When you do programming, your computer does not directly understand your program. For the computer to understand it, your program needs to be translated into machine language first. This translation is handled by either a compiler or and interpreter.
This difference determines how fast programs run, how easy they are to debug, and which languages are better for certain tasks than others. After this article you will know:
- What compilation and interpretation actually mean
- Basic knowledge about how compilers and interpreters operate
- Important pros and cons of them
- Which popular languages use which method
What does compilation and interpretation actually mean?
- Compiler: A compiler takes the entire source code and converts it into machine code before the program runs. This process checks for errors and optimizes the code for better performance. Once compiled, the program can be executed directly by the processor. making it very fast. The program only needs to be compiled once: The binary that is output by the compiler can be run over and over again.
- Interpreter: An interpreter reads and executes code line by line, translating each instruction into machine code just before running it. If the interpreter notices an error, it stops immediately, which makes debugging easier. But because the program is interpreted every time it is executed, it takes longer to start.
Pro | Contra |
---|---|
Program is executed faster. | Debugging can be more complicated. |
Programs can be executed without installing additional components / dependencies. | Specifically needs to be compiled for every platform. |
Ability to distribute compiled executables without exposing the source code. | Big programs take long time to compile. |
Less overhead when executed because the translation is already done. | Changes made to the program require recompilation. |
Pro | Contra |
---|---|
Easy to debug because errors are noticed immediately. | Slower execution. |
One step less: Program can be executed instantly after writing it. | Users might need to install additional dependencies. |
One step less: Program can be executed instantly after writing it. | Requires an interpreter on the target system. |
Platform-independent: Every system with an interpreter can run the program. | Because the source code is distributed, it is easier to reverse-engineer or copy. |
How do compilers and interpreters operate?
Compiler:
A compiler reads your source code, checks it for correctness (both syntactically and semantically), optimizes it, and foutputs a standalone executable.
- Lexical Analysis: This is the first step. The compiler breaks the source code up into tokens / chunks like keywords (int, return), identifiers (variable names), operators (+, *), etc. Basically scanning the code to recognize each component.
- Syntax Analysis / Parsing: For the second step, the compiler checks the structure of the code and builds a syntax tree (or parse tree) based on grammar rules of the language. For example, it verifies that loops, functions, and conditionals are formed properly. E.g. if there is a semicolon missing or an if/else statement is not done right, the compiler will throw an error.
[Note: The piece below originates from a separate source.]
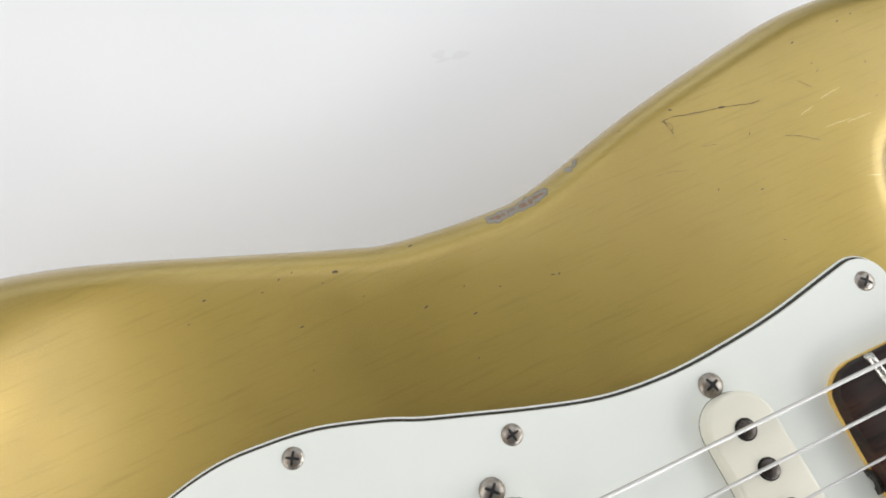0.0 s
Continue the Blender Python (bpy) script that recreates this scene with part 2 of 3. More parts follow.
def cap(bm, rings):
    """A flat face with holes over rings of verts."""
    flat = [[Vector((v.co.x, v.co.y, 0)) for v in r] for r in rings]
    every = [v for r in rings for v in r]
    for tri in tessellate_polygon(flat):
        try:
            bm.faces.new([every[i] for i in tri])
        except ValueError:
            pass


def stack(bm, levels, holes=(), bottom=True):
    """A solid from a stack of (line, z) levels; holes go straight through the top level and down to the first."""
    rings = [ring(bm, line, z) for line, z in levels]
    for a, b in zip(rings, rings[1:]):
        bridge_rings(bm, a, b)
    low, high = [], []
    for h in holes:
        low.append(ring(bm, h, levels[0][1]))
        high.append(ring(bm, h, levels[-1][1]))
        bridge_rings(bm, low[-1], high[-1])
    cap(bm, [rings[-1]] + high)
    if bottom:
        cap(bm, [rings[0]] + low)


def soft_slab(line, z0, z1, r, holes=()):
    """A slab with a rounded upper edge, mm."""
    bm = bmesh.new()
    levels = [(line, z0), (line, z1 - r)]
    for q in (25, 50, 70, 90):
        a = radians(q)
        levels.append((inset(line, r * (1 - math.cos(a))), z1 - r + r * math.sin(a)))
    stack(bm, levels, holes)
    return bm


def lathe(profile, seg=24, bm=None, m=None):
    """A turned solid from (radius, height) pairs in mm, round z."""
    bm = bm or bmesh.new()
    m = m or Matrix()
    rows = []
    for r, h in profile:
        if r < 1e-6:
            rows.append([bm.verts.new(m @ Vector((0, 0, h * MM)))])
        else:
            rows.append([bm.verts.new(m @ Vector((r * MM * math.cos(2 * math.pi * k / seg), r * MM * math.sin(2 * math.pi * k / seg), h * MM))) for k in range(seg)])
    for a, b in zip(rows, rows[1:]):
        for k in range(seg):
            j = (k + 1) % seg
            if len(a) == 1 and len(b) > 1:
                bm.faces.new((a[0], b[k], b[j]))
            elif len(b) == 1 and len(a) > 1:
                bm.faces.new((a[k], a[j], b[0]))
            elif len(a) > 1:
                bm.faces.new((a[k], a[j], b[j], b[k]))
    return bm


def tube(points, r, seg=8, bm=None):
    """A round wire along points in mm."""
    bm = bm or bmesh.new()
    p = [Vector(q) * MM for q in points]
    rows, side = [], None
    for i, q in enumerate(p):
        t = (p[min(i + 1, len(p) - 1)] - p[max(i - 1, 0)]).normalized()
        side = (side - t * side.dot(t)).normalized() if side else t.orthogonal().normalized()
        up = t.cross(side)
        rows.append([bm.verts.new(q + r * MM * (math.cos(2 * math.pi * k / seg) * side + math.sin(2 * math.pi * k / seg) * up)) for k in range(seg)])
    for a, b in zip(rows, rows[1:]):
        bridge_rings(bm, a, b)
    bm.faces.new(rows[0][::-1])
    bm.faces.new(rows[-1])
    return bm


def box(bm, x0, x1, y0, y1, z0, z1):
    v = [bm.verts.new((x * MM, y * MM, z * MM)) for z in (z0, z1) for y in (y0, y1) for x in (x0, x1)]
    for f in ((0, 1, 3, 2), (4, 6, 7, 5), (0, 4, 5, 1), (2, 3, 7, 6), (0, 2, 6, 4), (1, 5, 7, 3)):
        bm.faces.new([v[k] for k in f])


def screw_mesh(name, radius, height, mat):
    """An oval screw head with a dark cross cut into it, on z = 0."""
    bm = bmesh.new()
    dome = lambda x, y: height * math.sqrt(max(0.0, 1 - 0.97 * (x * x + y * y) / radius**2))
    lathe([(0, dome(0, 0))] + [(radius * u, dome(radius * u, 0)) for u in (0.2, 0.4, 0.6, 0.75, 0.88, 0.96, 1.0)] + [(radius, -0.8)], 28, bm)
    a, b = 0.13 * radius, 0.62 * radius
    m = (a + b) / 2
    half = [(a, a), (m, a * 0.9), (b, a * 0.7)]
    top = lambda x, y: bm.verts.new((x * MM, y * MM, (dome(x, y) + 0.09) * MM))
    bm.faces.new([top(x, y) for x, y in ((-a, -a), (a, -a), (a, a), (-a, a))]).material_index = 1
    for c, s in ((1, 0), (0, 1), (-1, 0), (0, -1)):
        for (u0, w0), (u1, w1) in zip(half, half[1:]):
            bm.faces.new([top(u * c - w * s, u * s + w * c) for u, w in ((u0, -w0), (u1, -w1), (u1, w1), (u0, w0))]).material_index = 1
    me = finish(bm, name, mat, 40)
    me.materials.append(DARK)
    return me


def lettering(text, size):
    """The mesh of a word, centred, in metres, with a little body."""
    data = bpy.data.curves.new("lettering", "FONT")
    data.body, data.size, data.align_x, data.align_y, data.extrude, data.offset = text, size * MM, "CENTER", "CENTER", 0.00004, -0.00003
    data.space_character = 1.14
    ob = new("lettering", data)
    bpy.context.view_layer.update()
    me = bpy.data.meshes.new_from_object(ob.evaluated_get(bpy.context.evaluated_depsgraph_get()))
    bpy.data.objects.remove(ob)
    bpy.data.curves.remove(data)
    me.materials.clear()
    me.materials.append(INK)
    return me


# ---- the setting ----
def slab_thing(name, x0, x1, y0, y1, z0, z1, mat, label, category):
    bm = bmesh.new()
    box(bm, x0, x1, y0, y1, z0, z1)
    return tagged(part(name, bm, mat, None), label, category, kind="structure")


slab_thing("table_top", -1100, 1300, -900, 1000, -35, -5, TABLE, "smooth white table surface with faint grey scuffs", "table top")
slab_thing("floor", -2200, 2400, -2200, 2200, -800, -750, WALL, "plain pale floor below the table", "floor")
slab_thing("ceiling", -2200, 2400, -2200, 2200, 1900, 1950, CEILING, "unseen plain ceiling, kept dark for the reflections below", "ceiling")
slab_thing("wall_north", -2200, 2400, 2200, 2250, -800, 1950, WALL, "plain white wall", "wall")
slab_thing("wall_south", -2200, 2400, -2250, -2200, -800, 1950, WALL, "plain white wall", "wall")
slab_thing("wall_west", -2250, -2200, -2250, 2250, -800, 1950, WALL, "plain white wall", "wall")
slab_thing("wall_east", 2400, 2450, -2250, 2250, -800, 1950, WALL, "plain white wall", "wall")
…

- Semantic Analysis: The compiler now checks whether the code actually makes sense. It verifies things like:
- Is the program using variables before declaring them?
- Are function calls using the correct arguments?
- etc.
- Intermediate Code Generation and Optimization: The compiler then converts the syntax tree into an intermediate form, which is kind of a halfway language between the source code and machine code. During this step, it also optimizes your program, improving efficiency without changing what it does by simplifying expressions, inline functions, or removing unused variables.
- Code Generation: Now the compiler produces actual machine code, suited for the specific CPU and operating system. This is where your ".c" file turns into a ".o" or ".obj" file (an object file), which contains low-level instructions, almost ready to be executed.
- Linking: This is the final step. Most programs are not isolated. They rely on libraries (like the C standard library) or are split into multiple source files. The linker is the tool that takes all these pieces, the object files, any libraries the program is using, and some startup code the OS needs. It puts them together into one final, executable file (like a.out on Linux or program.exe on Windows).
Interpreter:
An interpreter reads your source code and executes it line by line. It performs many of the same checks as a compiler but instead of giving the user a binary file, it runs the source directly.
- Lexical Analysis: This is the first step. The interpreter breaks the source code into tokens / keywords, variable names, literals, operators, etc. Just like a compiler, scans the code to identify its components.
- Syntax Analysis / Parsing: Next, the interpreter parses the tokens into a syntax tree or an abstract syntax tree (AST), ensuring the code follows the syntactical rules of the language. IE.g. if you forget a semicolon or have a wrong loop, the interpreter will throw a syntax error.
- Semantic Analysis: The interpreter then checks if the code makes logical sense. It verifies:
- Are all variables declared before use?
- Are functions called with the right number/type of arguments?
- Does the code follow type rules (e.g., adding numbers to strings)?
- Interpretation / Execution: This is where the main difference to a compiler is. Instead of converting the whole program into machine code, the interpreter directly executes the syntax tree or another intermediate form, instruction by instruction. This means it translates and runs the code on the fly, without creating a separate executable.
- Runtime Handling: Since the code is executed dynamically, runtime errors (e.g., division by zero, accessing undefined variables) are detected and thrown while the code runs. This is why interpreted languages often feel more flexible but may have slower performance.
JIT: Just-in-Time compilation:
Just-In-Time (JIT) compilation is a hybrid approach that combines features of interpreters and compilers. Instead of compiling the whole program before or interpreting it line by line during execution, a JIT compiler begins by interpreting the code or executing it in an intermediate form, such as bytecode. While the program runs, the system identifies frequently used sections—called "hot spots". Then it compiles only those hot spots into optimized machine code while the program is still running. A popular example for this is Java's JVM (Java Virtual Machine).
Which popular programming languages use which method?
Programming Language | Type |
---|---|
C | Compiled |
C++ | Compiled |
Python | Interpreted |
Java | JIT |
JavaScript | Interpreted |
Go | Compiled |
Assembly | Compiled |
PHP | Interpreted |
Swift | Compiled |
Ruby | Interpreted |
Rust | Compiled |
MATLAB | Interpreted |
Scratch | Interpreted |
R | Interpreted |
Perl | Interpreted |
Objective-C | Compiled |
Bash | Interpreted |
Lua | Interpreted |
C# | JIT |